Of course. Don’t you?
seems like they’re representing the community pretty well since a majority of said community voted them in…
maybe this is what accurate representation looks like with biases and barriers to voting removed
How about getting over the sex of the politicians and just voting based on their programs? Too strange?
Because a diverse group of people are able to provide new insights into those programs. As long as people are stuck with representative democracy, it’s beneficial to get differing voices in. Historically those voices have been silenced, so there needs to be a bit of concerned effort to get them heard and catch up on the ‘backlog’.
We really need direct democracy with people free to vote on issues themselves without having to try to find someone who’s looking out for what they’re going through as a representative.
Nah, it would be abused. Politicians, as much as we all hate them, work as a kind of filter ensuring that proper processes are followed. Passing laws is not easy, that’s why professionals do it. A referendum from time to time is a good thing but if people were to directly vote on all the issues they would quickly get tired and some minority with agenda would start sneaking in their laws everywhere.
As to getting different voices in you can also have expert groups and public consultations. I definitely see the benefits of electing minority representatives but I think focusing on sex/race like that is still pretty silly thing to do and hope one day we’ll grow out of identity politics.
Yeah, direct democracy is awful, Switzerland is hell on Earth.
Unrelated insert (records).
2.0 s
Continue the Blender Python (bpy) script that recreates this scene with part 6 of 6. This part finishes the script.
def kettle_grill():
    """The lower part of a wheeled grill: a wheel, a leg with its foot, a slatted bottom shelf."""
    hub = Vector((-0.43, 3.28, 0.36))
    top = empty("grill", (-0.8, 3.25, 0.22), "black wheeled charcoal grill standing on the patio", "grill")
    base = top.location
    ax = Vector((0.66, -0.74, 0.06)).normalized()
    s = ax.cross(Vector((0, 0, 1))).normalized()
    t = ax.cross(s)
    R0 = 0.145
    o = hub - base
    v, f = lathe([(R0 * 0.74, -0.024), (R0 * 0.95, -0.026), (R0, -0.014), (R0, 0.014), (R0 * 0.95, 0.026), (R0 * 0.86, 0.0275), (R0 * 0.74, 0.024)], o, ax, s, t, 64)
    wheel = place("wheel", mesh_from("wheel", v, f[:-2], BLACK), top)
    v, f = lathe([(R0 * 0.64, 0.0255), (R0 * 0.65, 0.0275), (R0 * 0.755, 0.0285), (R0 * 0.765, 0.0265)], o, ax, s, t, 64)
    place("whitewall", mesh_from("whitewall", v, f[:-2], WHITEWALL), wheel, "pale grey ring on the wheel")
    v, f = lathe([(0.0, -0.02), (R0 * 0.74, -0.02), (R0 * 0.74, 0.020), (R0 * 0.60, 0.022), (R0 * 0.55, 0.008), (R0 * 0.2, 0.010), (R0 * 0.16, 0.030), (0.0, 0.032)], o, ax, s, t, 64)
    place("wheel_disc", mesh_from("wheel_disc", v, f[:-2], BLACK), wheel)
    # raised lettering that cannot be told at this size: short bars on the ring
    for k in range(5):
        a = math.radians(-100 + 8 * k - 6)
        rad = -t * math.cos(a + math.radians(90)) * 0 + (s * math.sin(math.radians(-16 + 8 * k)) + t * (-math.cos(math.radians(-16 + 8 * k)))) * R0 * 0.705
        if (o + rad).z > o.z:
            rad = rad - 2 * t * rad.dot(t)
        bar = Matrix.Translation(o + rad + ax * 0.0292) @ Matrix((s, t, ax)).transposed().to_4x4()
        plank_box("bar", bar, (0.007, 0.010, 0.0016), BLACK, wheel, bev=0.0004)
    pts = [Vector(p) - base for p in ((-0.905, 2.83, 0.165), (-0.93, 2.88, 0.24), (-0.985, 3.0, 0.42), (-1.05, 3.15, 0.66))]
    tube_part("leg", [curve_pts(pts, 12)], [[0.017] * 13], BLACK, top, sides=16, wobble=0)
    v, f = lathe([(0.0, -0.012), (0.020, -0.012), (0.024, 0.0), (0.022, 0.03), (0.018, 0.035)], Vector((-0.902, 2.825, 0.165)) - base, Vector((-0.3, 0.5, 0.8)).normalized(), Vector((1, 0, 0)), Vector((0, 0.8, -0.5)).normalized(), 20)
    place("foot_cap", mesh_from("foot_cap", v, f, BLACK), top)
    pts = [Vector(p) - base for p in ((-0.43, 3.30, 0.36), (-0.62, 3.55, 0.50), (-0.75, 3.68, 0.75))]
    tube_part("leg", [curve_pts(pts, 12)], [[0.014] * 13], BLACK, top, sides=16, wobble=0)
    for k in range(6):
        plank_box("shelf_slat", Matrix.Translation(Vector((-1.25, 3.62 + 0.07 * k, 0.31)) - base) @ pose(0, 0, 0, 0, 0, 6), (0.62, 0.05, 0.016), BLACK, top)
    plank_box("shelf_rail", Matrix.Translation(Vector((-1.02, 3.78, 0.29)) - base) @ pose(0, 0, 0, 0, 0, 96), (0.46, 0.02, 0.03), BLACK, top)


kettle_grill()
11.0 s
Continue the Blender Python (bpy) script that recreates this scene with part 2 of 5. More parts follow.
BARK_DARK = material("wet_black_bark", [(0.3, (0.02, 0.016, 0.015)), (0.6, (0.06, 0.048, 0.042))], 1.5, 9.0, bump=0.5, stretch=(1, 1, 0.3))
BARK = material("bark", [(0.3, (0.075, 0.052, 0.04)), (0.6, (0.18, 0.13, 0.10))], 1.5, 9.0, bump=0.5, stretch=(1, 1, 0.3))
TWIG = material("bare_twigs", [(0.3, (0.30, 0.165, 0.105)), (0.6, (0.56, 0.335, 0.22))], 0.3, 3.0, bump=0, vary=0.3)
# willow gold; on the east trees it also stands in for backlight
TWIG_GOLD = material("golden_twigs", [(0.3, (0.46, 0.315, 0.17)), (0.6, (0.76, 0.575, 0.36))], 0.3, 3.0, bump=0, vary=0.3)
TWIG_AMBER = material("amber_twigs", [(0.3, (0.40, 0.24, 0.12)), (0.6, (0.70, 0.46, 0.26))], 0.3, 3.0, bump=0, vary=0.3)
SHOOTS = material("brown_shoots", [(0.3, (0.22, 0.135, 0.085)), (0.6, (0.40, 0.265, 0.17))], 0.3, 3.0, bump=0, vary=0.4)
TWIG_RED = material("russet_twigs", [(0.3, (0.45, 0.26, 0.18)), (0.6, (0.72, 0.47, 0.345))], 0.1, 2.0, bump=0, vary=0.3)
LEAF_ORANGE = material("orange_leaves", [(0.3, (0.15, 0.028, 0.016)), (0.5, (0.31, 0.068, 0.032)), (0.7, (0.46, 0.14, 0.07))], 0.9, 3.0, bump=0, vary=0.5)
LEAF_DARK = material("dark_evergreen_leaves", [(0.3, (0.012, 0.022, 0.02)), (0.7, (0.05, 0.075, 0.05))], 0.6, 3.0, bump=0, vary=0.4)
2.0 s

First of all, it’s not as nice as you would think. Second, they represent exactly what I described a ‘nice to have’: a referendum from time to time. They still have politicians and normal government. Since you present it as a counter argument looks like you completely misunderstood what I said. Third, even there shit can happen: https://www.theguardian.com/world/2019/apr/11/switzerland-court-overturns-referendum-as-voters-were-poorly-informed (you decide for yourself if it’s an example of government protecting citizens from a bad decision they made or courts overriding will of the people).